══ DATA EXTRACT
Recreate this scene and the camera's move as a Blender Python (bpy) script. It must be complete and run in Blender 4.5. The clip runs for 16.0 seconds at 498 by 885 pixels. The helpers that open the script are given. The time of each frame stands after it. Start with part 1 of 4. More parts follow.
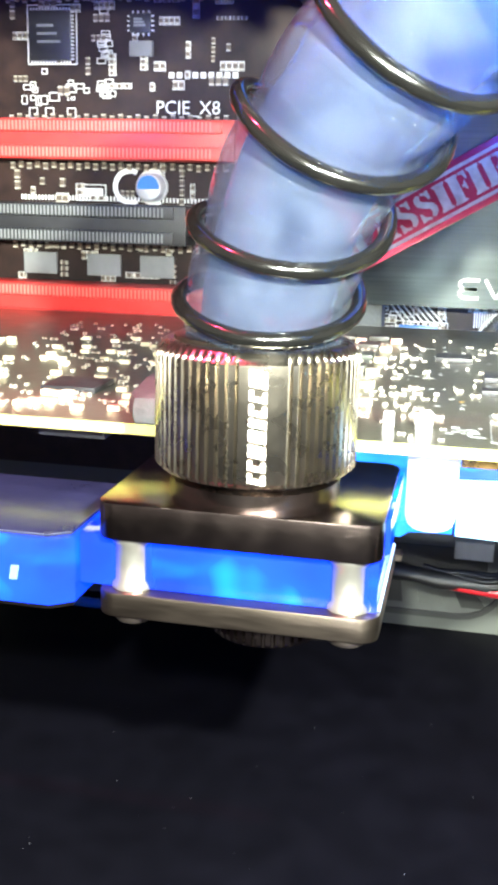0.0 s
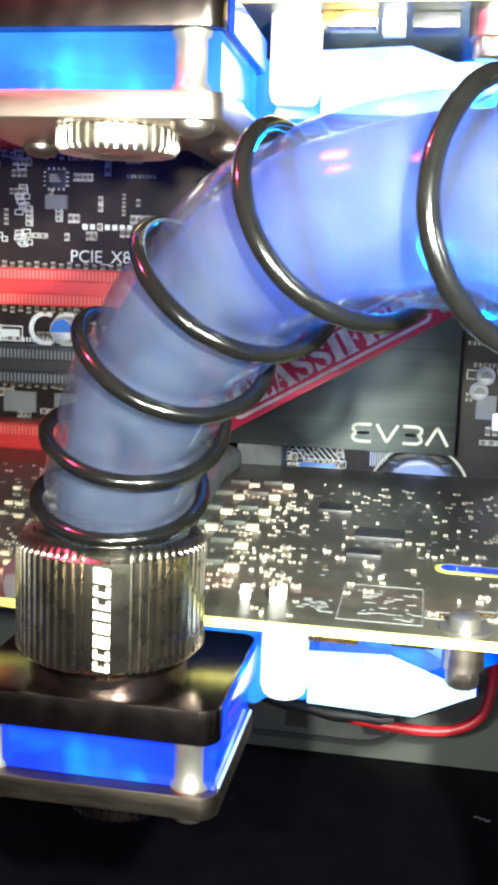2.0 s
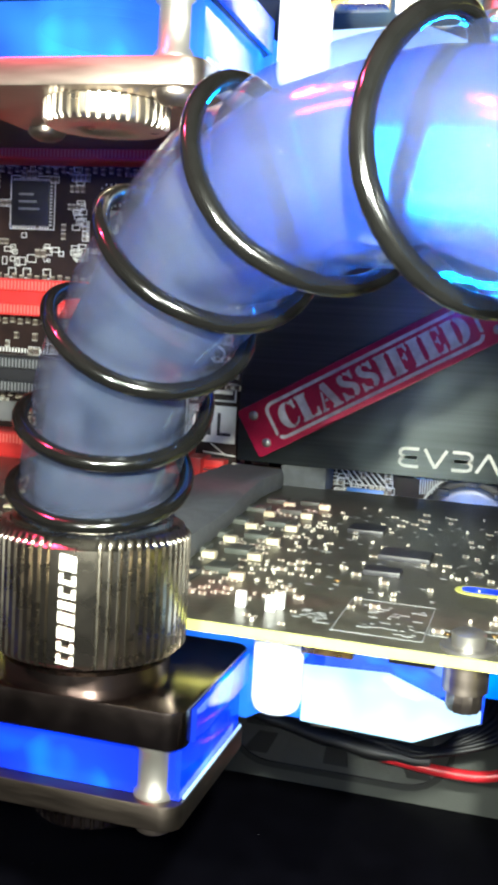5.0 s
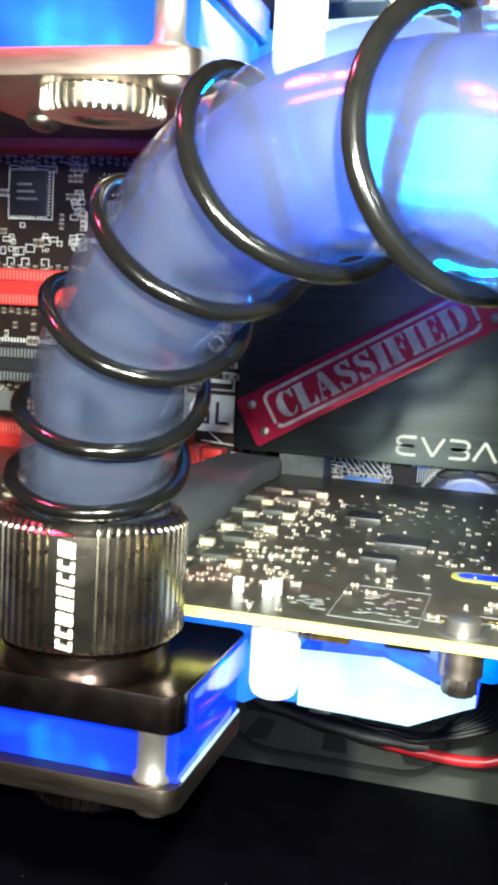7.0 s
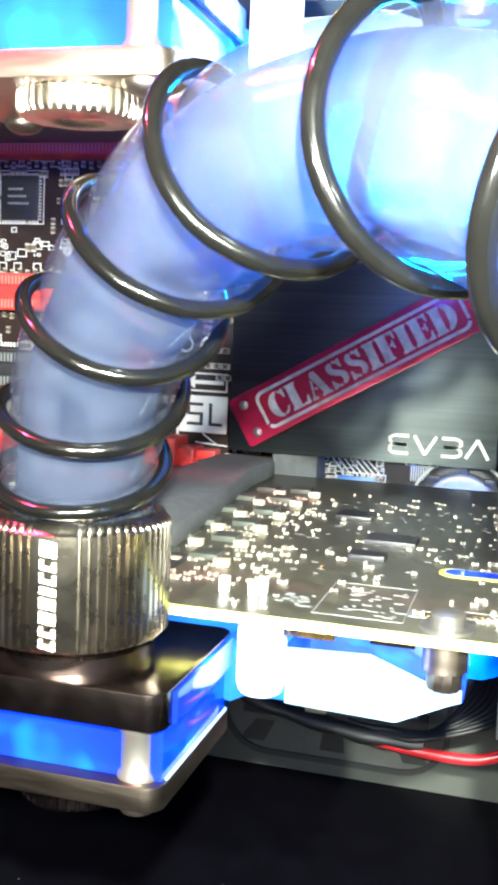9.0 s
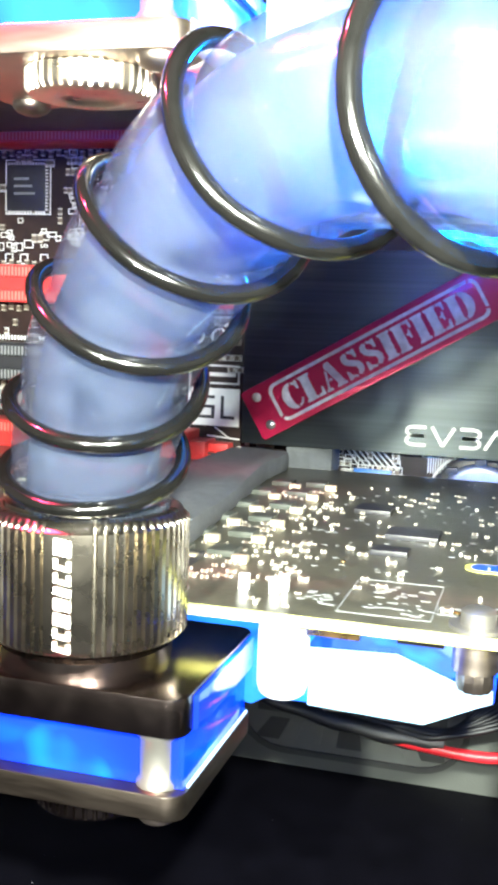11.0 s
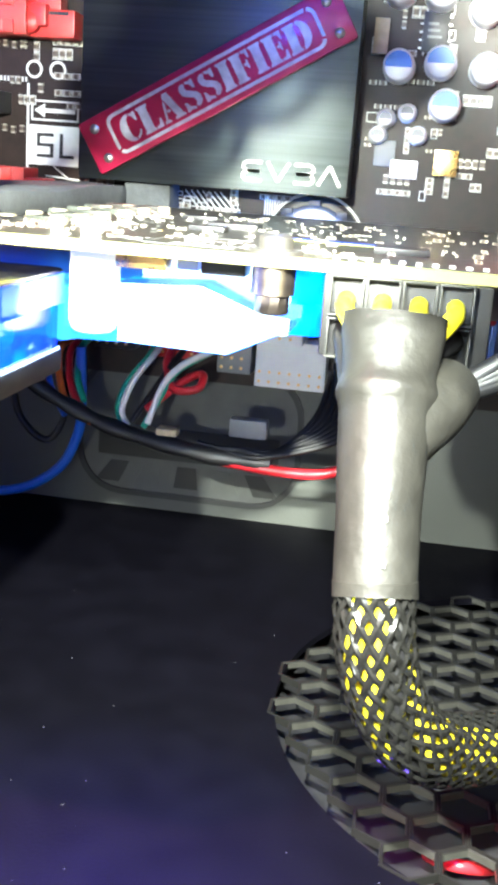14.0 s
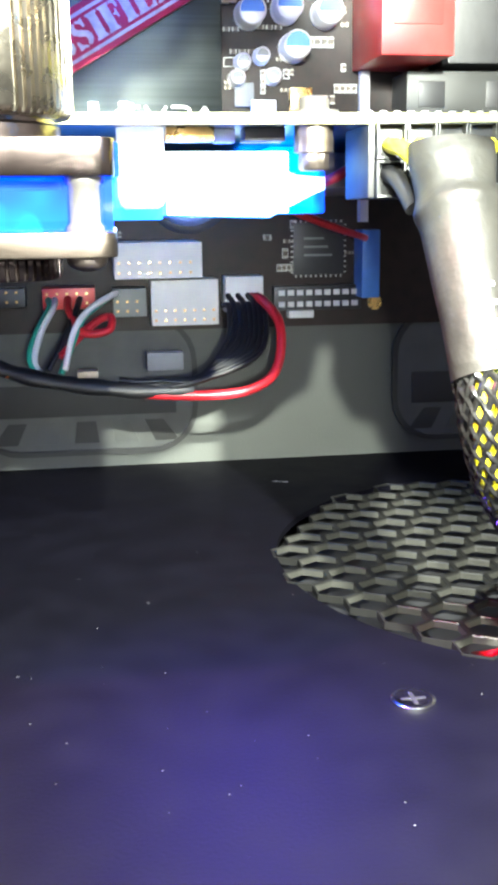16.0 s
════
INSTRUCTION: From the data above, write out everything exactly except the pictures.

WRITTEN SOLUTION:
Recreate this scene and the camera's move as a Blender Python (bpy) script. It must be complete and run in Blender 4.5. The clip runs for 16.0 seconds at 498 by 885 pixels. The helpers that open the script are given. The time of each frame stands after it. Start with part 1 of 4. More parts follow.
0.0 s
2.0 s
5.0 s
7.0 s
9.0 s
11.0 s
14.0 s
16.0 s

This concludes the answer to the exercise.